Diante disso, eclodem revoltas dos imigrantes ou filhos de imigrantes marginalizados, como recentemente na França com os abusos da polícia e de chamar a toda essa camada de “ralé”. A proposta da burguesia e dos governos, como o francês, foi passar uma lei muito mais dura de imigração.

Cruzada
Os mulçumanos não estão sendo atacados por acreditarem em Alá ou em Maomé. Nessa história, todas as questões religiosas são apenas uma aparência que procura ocultar um problema político cada vez mais evidente: o avanço assassino da recolonização imperialista sobre os povos do Oriente Médio e o saque do petróleo na região. Diante da resistência dos povos, é necessário demonizar os resistentes. É a imagem a que nos acostumamos nos filmes de Hollywood, nos telejornais de CNN, Fox etc., para provar que são “fanáticos, não têm amor à vida”.

Por isso, trata-se de pintar Maomé como um terrorista: é parte da mesma política que levou soldados dos EUA a usarem o Alcorão como papel higiênico nos banheiros das prisões de Guantánamo. São armas de uma guerra suja, que, além de usar bombas e balas, também usa uma campanha deliberada para desmoralizar um povo que não se rende ao conformismo. Uma cruzada cujo objetivo é mostrar ao mundo que os adeptos do Islã são pessoas violentas e bárbaras, que ameaçam o “livre mundo ocidental”.
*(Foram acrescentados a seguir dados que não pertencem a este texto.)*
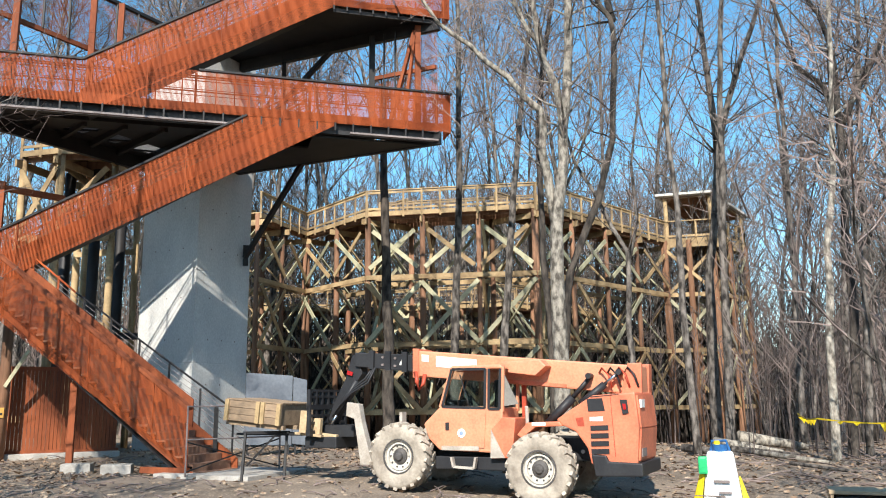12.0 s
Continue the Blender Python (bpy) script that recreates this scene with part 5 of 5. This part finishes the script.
def build_site_things():
    rnd = random.Random(3)
    pad = thing("concrete_footing", "low concrete slab under the stair foot", "footing")
    part("slab", Mesh().hull([gp(8.0, -0.35, -0.2), gp(10.6, -0.35, -0.2), gp(10.6, 2.0, -0.2), gp(8.0, 2.0, -0.2)], [gp(8.0, -0.35, 0.09), gp(10.6, -0.35, 0.09), gp(10.6, 2.0, 0.09), gp(8.0, 2.0, 0.09)]), CONCRETE_PAD, pad, bevel=0.015)
    for s, d in ((5.1, 0.2), (6.3, 0.3)):
        f = thing("concrete_block", "rough pale concrete footing block in the mud", "footing", "footing blocks")
        o = gp(s, d, 0)
        part("block", Mesh().box(o.x - 0.35, o.x + 0.35, o.y - 0.25, o.y + 0.25, -0.15, 0.22), CONCRETE_PAD, f, bevel=0.03)
    # sheets leaned by the core
    sheet = material("dull_grey_sheet", (0.15, 0.165, 0.185), (0.09, 0.10, 0.118), 0.55, 0.0, 1.0, 12, 0.1)
    for x0, x1, z1 in ((-0.86, 0.62, 2.6), (0.64, 1.08, 2.46)):
        s = thing("sheet_panel", "scuffed grey sheet panel standing by the concrete core", "panel", "sheet panels")
        part("sheet", Mesh().hull([(x0, 27.05, 0.35), (x1, 27.12, 0.3), (x1, 27.16, 0.3), (x0, 27.09, 0.35)], [(x0, 27.2, z1), (x1, 27.25, z1 - 0.1), (x1, 27.29, z1 - 0.1), (x0, 27.24, z1)]), sheet, s, bevel=0.01)
        for x in (x0 + 0.1, x1 - 0.1):
            part("prop", Mesh().beam((x, 27.1, -0.1), (x, 27.16, 0.45), 0.06, 0.06), STEEL_DARK, s)
    # light barrier frame at the foot of the stairs
    b = thing("barrier_gate", "thin steel barrier gate closing the stair foot", "gate")
    p0, p1 = gp(9.0, -0.45, 0.05), gp(10.0, 1.7, 0.05)
    for o in (p0, p1):
        part("upright", Mesh().tube([o, o + UP * 1.55], 0.022, 8), STEEL_GREY, b)
    for h in (1.53, 0.8):
        part("bar", Mesh().tube([p0 + UP * h, p1 + UP * h], 0.018, 8), STEEL_GREY, b)
    part("mesh_panel", Mesh().beam(p0 + UP * 0.1, p1 + UP * 0.75, 0.02, 0.03).beam(p0 + UP * 0.75, p1 + UP * 0.1, 0.02, 0.03), STEEL_DARK, b)
    t = thing("saw_horse", "black steel trestle stand below the timber crates", "stand")
    for x in (-0.55, 0.35):
        for dy in (-0.3, 0.3):
            part("leg", Mesh().beam((x - 0.05, 18.9 + dy, -0.05), (x, 18.9 + dy * 0.3, 1.0), 0.05, 0.05), STEEL_DARK, t)
    part("top_bar", Mesh().beam((-0.6, 18.9, 1.0), (0.42, 18.9, 1.0), 0.06, 0.06), STEEL_DARK, t)
    part("brace", Mesh().beam((-0.5, 18.75, 0.3), (0.1, 18.78, 0.95), 0.04, 0.04), STEEL_DARK, t)
    # green box
    g = thing("green_box", "small bright green plastic box on the mud", "box")
    green = material("green_plastic", (0.03, 0.46, 0.16), (0.02, 0.34, 0.11), 0.4, 0, 4, 40, 0.02)
    gx, gy = -6.33, 18.5
    gz = ground_z(gx, gy)
    part("body", Mesh().hull([(gx - 0.2, gy - 0.16, gz - 0.02), (gx + 0.2, gy - 0.16, gz - 0.02), (gx + 0.2, gy + 0.16, gz - 0.02), (gx - 0.2, gy + 0.16, gz - 0.02)],
                             [(gx - 0.22, gy - 0.18, gz + 0.28), (gx + 0.22, gy - 0.18, gz + 0.28), (gx + 0.22, gy + 0.18, gz + 0.28), (gx - 0.22, gy + 0.18, gz + 0.28)]), green, g, bevel=0.02)
    part("lid", Mesh().box(gx - 0.235, gx + 0.235, gy - 0.19, gy + 0.19, gz + 0.285, gz + 0.34), green, g, bevel=0.02)
    part("handle", Mesh().tube([(gx - 0.12, gy, gz + 0.33), (gx - 0.1, gy, gz + 0.41), (gx + 0.1, gy, gz + 0.41), (gx + 0.12, gy, gz + 0.33)], 0.015, 6), green, g)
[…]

Essa campanha, no entanto, possui profundas raízes históricas como demonstra o livro Orientalismo, do intelectual palestino Eduard Said. Em sua obra, Said mostra a visão distorcida sobre o mundo árabe construída pelos ocidentais, numa tentativa que serve ao interesses do imperialismo e do colonialismo.
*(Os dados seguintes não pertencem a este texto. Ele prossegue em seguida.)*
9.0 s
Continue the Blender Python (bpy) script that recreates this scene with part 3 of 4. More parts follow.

O levante do mundo muçulmano assumiu um caráter antiimperialista e deixa o imperialismo ainda mais acuado, agravando a crise do seu projeto recolonizador no Oriente Médio.

Neste sentido, deve-se apoiar o povo oprimido muçulmano em sua luta contra a política imperialista, independente da religião, pois a derrota do imperialismo será a vitória de todos os setores oprimidos da sociedade capitalista.